Nearly as fragile are the outrageously short-lived flowers on my Paeonia mlokoswitschii (don’t worry, hardly anyone can pronounce it, hence the very acceptable nickname ‘Molly the witch’).  I’m inordinately proud of, and pleased with, this plant, as I grew it from seed retrieved from the fire heap at Great Dixter, on which a friend (Michael Dale, whose praises as a gardener I can’t sing loud enough) was lounging one sunny summer afternoon.  It took nearly a decade to flower, but now does so most years, depending on how effectively I’ve controlled the crazy growth around it the previous summer.  It shares the same transparency as the poppy, and the same disintegration tactics.  The only thing it misses is the petal-creasing.  There’s also some implied strength in the globularity of these blooms which reduces their fragility factor, but you quickly realise that it an implication is all it is.

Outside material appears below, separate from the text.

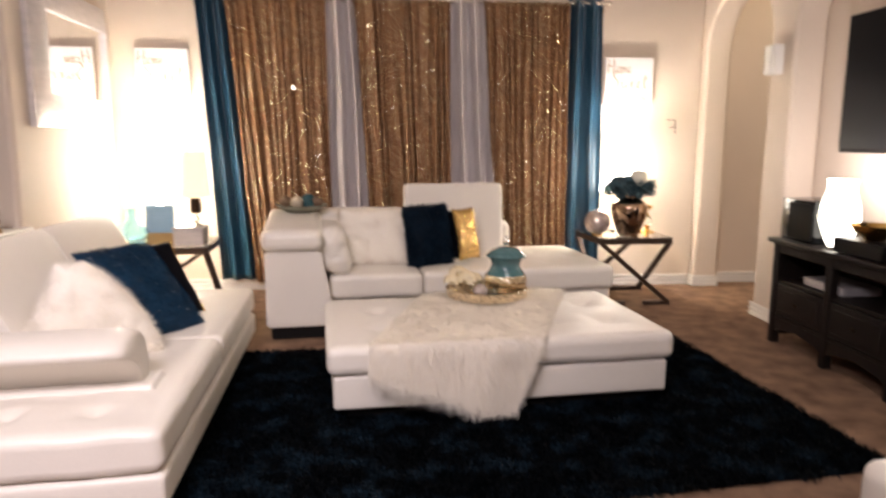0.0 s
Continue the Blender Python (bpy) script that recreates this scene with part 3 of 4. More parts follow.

Fragility isn’t quite the same thing as ephemerality, but thinking of one has lead me to the other.  Both have equal power to instil a sieze-the-day mentality, and demand a several-times-a-day visiting program.

My ephemerality prize goes to a species of Moraea (then Gynandiris) that was known to flower for a few hours on one afternoon only.  I guess if you had thousands of the things there’d be a fair chance of spotting them in bloom as they’d stagger their flowering a bit, but when you had only one, as I did..

Anyway, the greatest pleasure we ever had was to see that it had flowered.  A not-inconsiderable pleasure, I might add.

Michael Dale lolling about on the fire-heap at Great Dixter – a virtual straw-tick of rarities. Dang – I can spot some alliums there now, twenty years later. How did I leave them uncollected? I remember on one occasion telling Christopher Lloyd that I’d potted up all growable pieces of a Miscanthus sacchariflorus that we’d lifted, and thrown the rest on the fire heap. Of course, the fire heap then exploded into Miscanthus growth.  This didn’t go unnoticed by CL, who thoroughly enjoyed pointing it out to me. He loved nothing more than finding minor fault like this, and I obliged (unwittingly) by giving him plenty of opportunities.

Discussion

  1. Hello Michael,
    Granted your Molly the Witch peony, is prizeworthy in terms of ephemerality. However one flower spectacle that a whole population can enjoy, is the cherry blossom flowering in Japan which very quickly turns to cherry blossom “rain” in 72 hours. Woebetide the poor overseas traveller who arrives one day late and misses out on the full spectacle of cherry trees in bloom in Kyoto!

    1. The fear of that may keep me away from a Japan spring. But it’s the perfect example of the massive celebration of a very passing horticultural moment.

  2. I’ve always enjoyed the fragility of prunus blossoms. When I was a kid our street was lined with Prunus x blireana. It was a special thing for me if they just happened to be out in full bloom on my birthday in mid August, as I walked past them on my way home from school. Usually by the next day, Sydney’s dry, gusty August winds would have blown them apart.

    1. Dry, gusty winds in August? T-shirt clad al fresco lunches in July (see Robin Powell, last post)? I’m moving north

  3. The fragility of the poppy is matched by it’s sublime powers of narcosis. Such a shame it became a political football and got blackballed.

    My grandmothers Universal Home Remedy.

    1. There were even incidents of police raids on tiny suburban gardens, stripping them of oriental poppies – the wrong species entirely!

  4. What about hovering over Sanguinaria canadensis Flore Pleno; too scared to breathe on case we blow the petals away from their fragile anchor . The exquisite Glaucidium palmatum is similar.

    1. Oh yeah. I’d forgotten about Sanguinaria canadensis flore pleno. Shatters at the flutter of a butterfly wing in the other hemisphere. But delicious.